Transcribe, exactly as they appear, the line that contains "q.make_compatible(carried.rotation_quaternion)", the line that contains "scene.view_settings.keyframe_insert(path, frame=frame(t))", and every line in between, and nothing else.
─── Given material ───
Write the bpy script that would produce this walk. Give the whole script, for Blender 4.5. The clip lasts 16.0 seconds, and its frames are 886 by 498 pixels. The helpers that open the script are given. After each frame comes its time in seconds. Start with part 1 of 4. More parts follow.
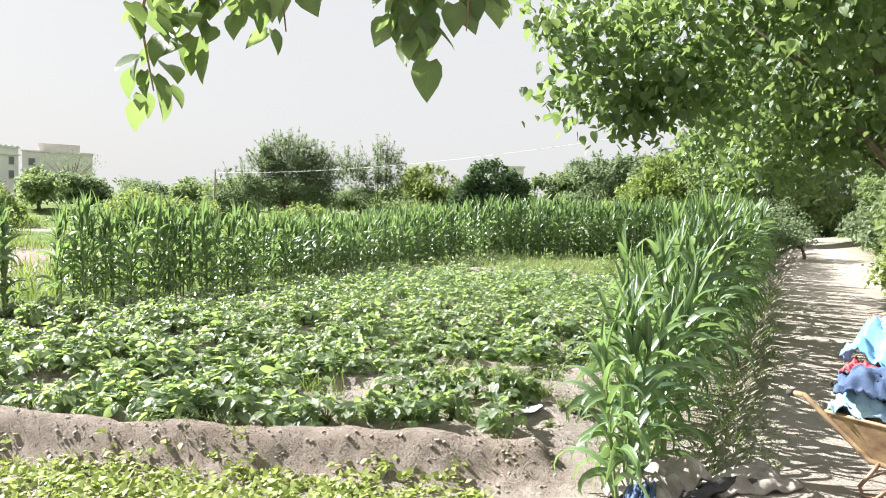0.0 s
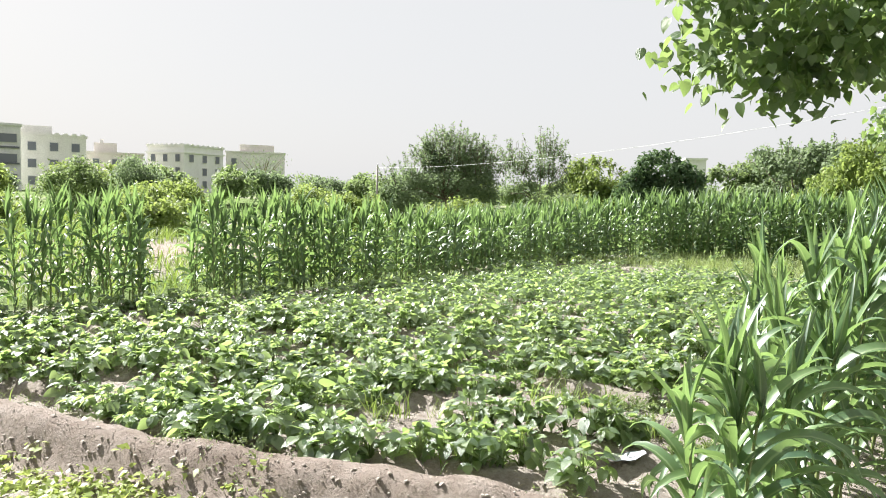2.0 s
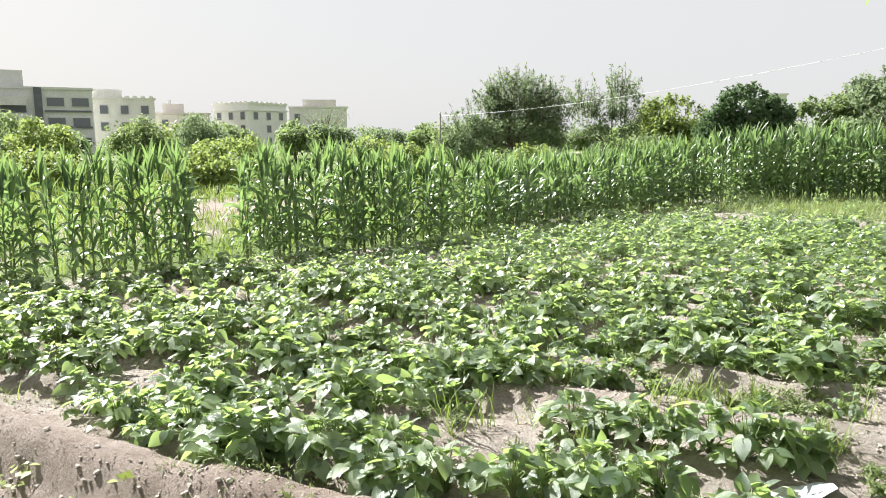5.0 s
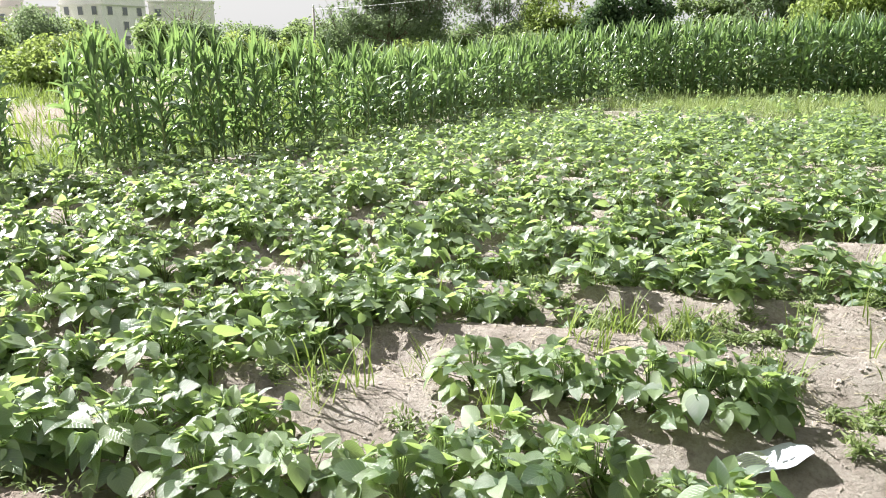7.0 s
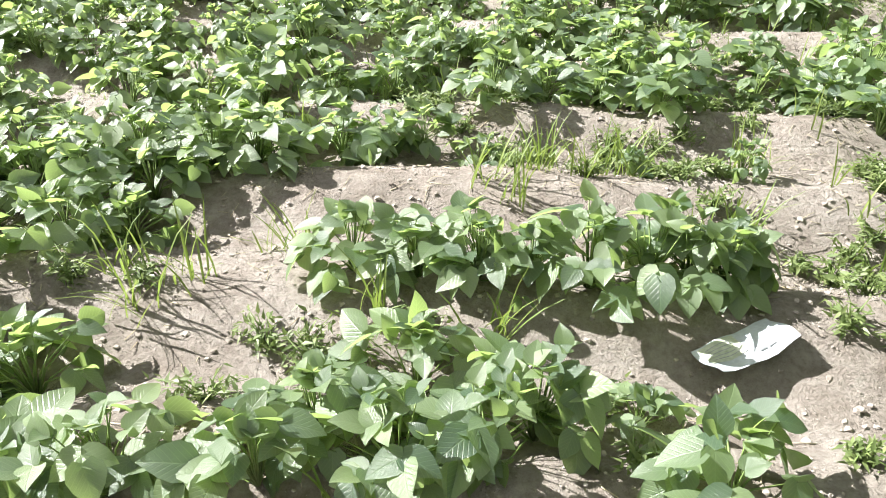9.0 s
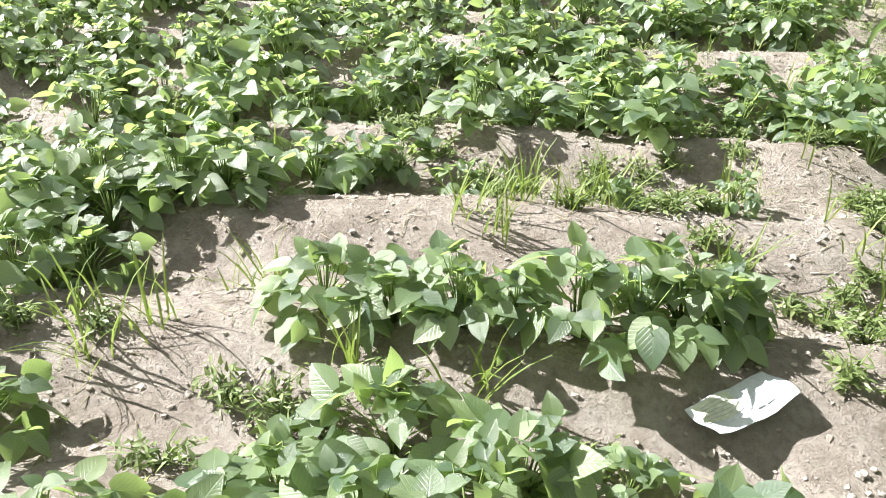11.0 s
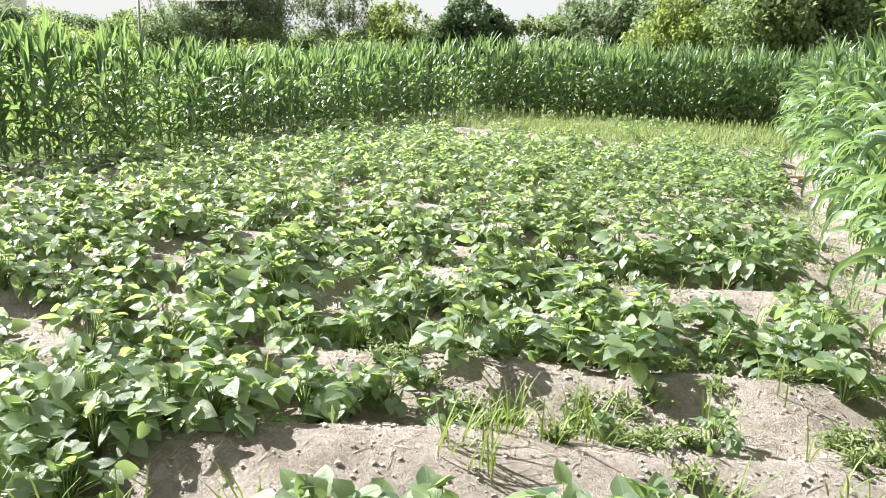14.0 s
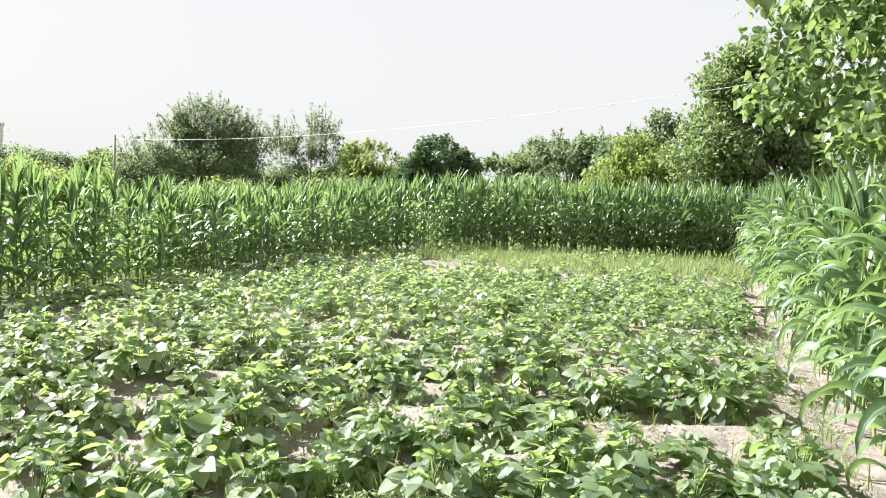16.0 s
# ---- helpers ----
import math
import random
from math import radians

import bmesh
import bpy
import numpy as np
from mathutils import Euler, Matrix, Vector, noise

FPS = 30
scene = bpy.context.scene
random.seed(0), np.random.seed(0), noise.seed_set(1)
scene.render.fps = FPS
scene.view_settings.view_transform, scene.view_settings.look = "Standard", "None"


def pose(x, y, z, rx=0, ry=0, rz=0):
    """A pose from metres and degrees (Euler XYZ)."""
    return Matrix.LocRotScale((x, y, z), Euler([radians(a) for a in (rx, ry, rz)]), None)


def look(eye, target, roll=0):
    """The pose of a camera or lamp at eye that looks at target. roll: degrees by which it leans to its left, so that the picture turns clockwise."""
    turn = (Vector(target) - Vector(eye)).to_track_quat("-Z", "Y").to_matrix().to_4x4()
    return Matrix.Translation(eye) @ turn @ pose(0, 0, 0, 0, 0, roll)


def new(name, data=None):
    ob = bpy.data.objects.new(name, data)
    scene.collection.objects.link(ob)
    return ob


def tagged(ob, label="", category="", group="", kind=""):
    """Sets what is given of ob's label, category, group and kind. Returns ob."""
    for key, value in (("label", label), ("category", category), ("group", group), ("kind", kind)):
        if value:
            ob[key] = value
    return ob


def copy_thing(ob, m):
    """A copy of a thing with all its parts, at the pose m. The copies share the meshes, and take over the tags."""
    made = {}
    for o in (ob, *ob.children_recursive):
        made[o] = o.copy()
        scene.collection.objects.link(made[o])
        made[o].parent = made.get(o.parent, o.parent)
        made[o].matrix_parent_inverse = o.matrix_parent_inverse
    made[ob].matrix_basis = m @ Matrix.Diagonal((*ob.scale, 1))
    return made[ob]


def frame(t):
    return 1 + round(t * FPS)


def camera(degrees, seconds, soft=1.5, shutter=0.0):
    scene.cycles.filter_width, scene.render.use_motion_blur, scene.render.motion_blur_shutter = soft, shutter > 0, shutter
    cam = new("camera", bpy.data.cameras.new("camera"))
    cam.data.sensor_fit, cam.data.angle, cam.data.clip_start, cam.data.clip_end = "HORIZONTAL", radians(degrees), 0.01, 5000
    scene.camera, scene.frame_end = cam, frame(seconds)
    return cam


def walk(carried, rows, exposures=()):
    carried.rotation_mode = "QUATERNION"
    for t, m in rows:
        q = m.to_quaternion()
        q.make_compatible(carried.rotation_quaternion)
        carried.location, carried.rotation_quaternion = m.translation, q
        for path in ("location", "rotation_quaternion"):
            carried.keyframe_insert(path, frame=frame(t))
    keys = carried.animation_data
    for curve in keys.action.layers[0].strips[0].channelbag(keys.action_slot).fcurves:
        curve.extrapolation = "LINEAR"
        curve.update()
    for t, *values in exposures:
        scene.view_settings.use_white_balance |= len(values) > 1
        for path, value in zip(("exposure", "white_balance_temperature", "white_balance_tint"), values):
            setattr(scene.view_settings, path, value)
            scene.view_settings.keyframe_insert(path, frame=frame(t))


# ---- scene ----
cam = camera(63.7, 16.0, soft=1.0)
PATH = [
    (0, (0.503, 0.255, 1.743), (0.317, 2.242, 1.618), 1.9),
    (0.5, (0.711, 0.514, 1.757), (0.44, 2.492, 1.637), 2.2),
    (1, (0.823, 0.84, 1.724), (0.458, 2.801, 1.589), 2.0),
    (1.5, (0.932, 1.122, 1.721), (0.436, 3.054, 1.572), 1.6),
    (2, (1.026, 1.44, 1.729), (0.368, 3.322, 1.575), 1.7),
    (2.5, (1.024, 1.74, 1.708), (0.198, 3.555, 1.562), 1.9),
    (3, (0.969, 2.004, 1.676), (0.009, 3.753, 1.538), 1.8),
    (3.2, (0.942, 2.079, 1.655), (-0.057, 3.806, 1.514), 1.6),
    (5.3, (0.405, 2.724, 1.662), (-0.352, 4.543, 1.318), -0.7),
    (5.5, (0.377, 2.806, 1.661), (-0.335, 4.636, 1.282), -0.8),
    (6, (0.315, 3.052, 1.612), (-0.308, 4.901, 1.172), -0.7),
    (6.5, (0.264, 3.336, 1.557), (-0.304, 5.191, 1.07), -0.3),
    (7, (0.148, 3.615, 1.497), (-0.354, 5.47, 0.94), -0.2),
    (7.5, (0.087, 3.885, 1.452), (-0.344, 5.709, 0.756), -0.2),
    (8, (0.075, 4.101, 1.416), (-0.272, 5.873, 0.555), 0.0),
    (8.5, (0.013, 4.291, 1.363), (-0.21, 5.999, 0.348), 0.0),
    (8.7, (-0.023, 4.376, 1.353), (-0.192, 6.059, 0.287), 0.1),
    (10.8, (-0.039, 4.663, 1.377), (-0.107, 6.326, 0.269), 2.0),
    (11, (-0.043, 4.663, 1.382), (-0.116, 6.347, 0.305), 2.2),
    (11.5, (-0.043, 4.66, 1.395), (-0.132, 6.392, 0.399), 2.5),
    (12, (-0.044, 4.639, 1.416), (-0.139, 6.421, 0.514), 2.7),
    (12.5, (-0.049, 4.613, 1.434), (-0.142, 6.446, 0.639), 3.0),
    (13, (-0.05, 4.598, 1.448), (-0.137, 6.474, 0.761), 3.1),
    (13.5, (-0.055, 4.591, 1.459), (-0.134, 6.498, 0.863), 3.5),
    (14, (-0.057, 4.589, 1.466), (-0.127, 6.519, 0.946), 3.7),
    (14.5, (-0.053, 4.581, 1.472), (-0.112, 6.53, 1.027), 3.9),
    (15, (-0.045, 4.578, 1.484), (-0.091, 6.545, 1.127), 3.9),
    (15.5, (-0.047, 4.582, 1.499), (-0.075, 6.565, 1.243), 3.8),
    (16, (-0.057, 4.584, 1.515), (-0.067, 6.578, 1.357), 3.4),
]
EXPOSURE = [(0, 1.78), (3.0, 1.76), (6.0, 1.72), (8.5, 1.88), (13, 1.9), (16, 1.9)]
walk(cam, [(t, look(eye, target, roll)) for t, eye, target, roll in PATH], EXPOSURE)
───
Response:
        q.make_compatible(carried.rotation_quaternion)
        carried.location, carried.rotation_quaternion = m.translation, q
        for path in ("location", "rotation_quaternion"):
            carried.keyframe_insert(path, frame=frame(t))
    keys = carried.animation_data
    for curve in keys.action.layers[0].strips[0].channelbag(keys.action_slot).fcurves:
        curve.extrapolation = "LINEAR"
        curve.update()
    for t, *values in exposures:
        scene.view_settings.use_white_balance |= len(values) > 1
        for path, value in zip(("exposure", "white_balance_temperature", "white_balance_tint"), values):
            setattr(scene.view_settings, path, value)
            scene.view_settings.keyframe_insert(path, frame=frame(t))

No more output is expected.